*What to do*:
Your job is to retype all of the data word for word, leaving every image out.

** BEGIN **

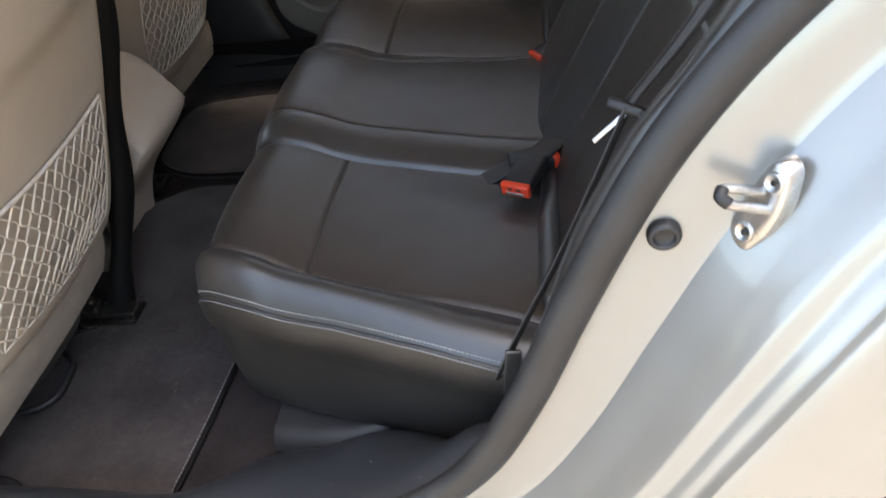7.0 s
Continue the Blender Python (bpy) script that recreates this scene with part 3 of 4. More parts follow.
# ---- far side: seal and trim ----
FAR_OPEN = [(-0.95, 0.40), (-0.60, 0.385), (-0.30, 0.385), (-0.135, 0.42)] + [(rear_edge(z), z) for z in (0.50, 0.567, 0.656, 0.739, 0.807, 0.88, 0.93, 0.966, 1.004, 1.05)] + [(0.352, 1.10), (0.382, 1.15), (0.386, 1.20), (0.36, 1.25), (0.29, 1.30), (0.15, 1.345), (-0.1, 1.372), (-0.6, 1.378), (-0.95, 1.37)]
FAR_P = path3([(x, z, 0) for x, z in FAR_OPEN], 180)
far_y = lambda z: 0.668 - 0.035 * smooth01((z - 0.75) / 0.6)


def far_loft(section, lo=0, hi=179, close=False):
    rows = []
    for i in range(lo, hi + 1):
        p = FAR_P[i]
        d = (FAR_P[min(i + 1, 179)] - FAR_P[max(i - 1, 0)]).normalized()
        n = Vector((d.y, -d.x, 0))
        rows.append([Vector((p.x + n.x * o, far_y(p.y) + dy, p.y + n.y * o)) for o, dy in section])
    return grid_mesh(rows, close_v=close)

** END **

*Written solution*:
7.0 s
Continue the Blender Python (bpy) script that recreates this scene with part 3 of 4. More parts follow.
# ---- far side: seal and trim ----
FAR_OPEN = [(-0.95, 0.40), (-0.60, 0.385), (-0.30, 0.385), (-0.135, 0.42)] + [(rear_edge(z), z) for z in (0.50, 0.567, 0.656, 0.739, 0.807, 0.88, 0.93, 0.966, 1.004, 1.05)] + [(0.352, 1.10), (0.382, 1.15), (0.386, 1.20), (0.36, 1.25), (0.29, 1.30), (0.15, 1.345), (-0.1, 1.372), (-0.6, 1.378), (-0.95, 1.37)]
FAR_P = path3([(x, z, 0) for x, z in FAR_OPEN], 180)
far_y = lambda z: 0.668 - 0.035 * smooth01((z - 0.75) / 0.6)


def far_loft(section, lo=0, hi=179, close=False):
    rows = []
    for i in range(lo, hi + 1):
        p = FAR_P[i]
        d = (FAR_P[min(i + 1, 179)] - FAR_P[max(i - 1, 0)]).normalized()
        n = Vector((d.y, -d.x, 0))
        rows.append([Vector((p.x + n.x * o, far_y(p.y) + dy, p.y + n.y * o)) for o, dy in section])
    return grid_mesh(rows, close_v=close)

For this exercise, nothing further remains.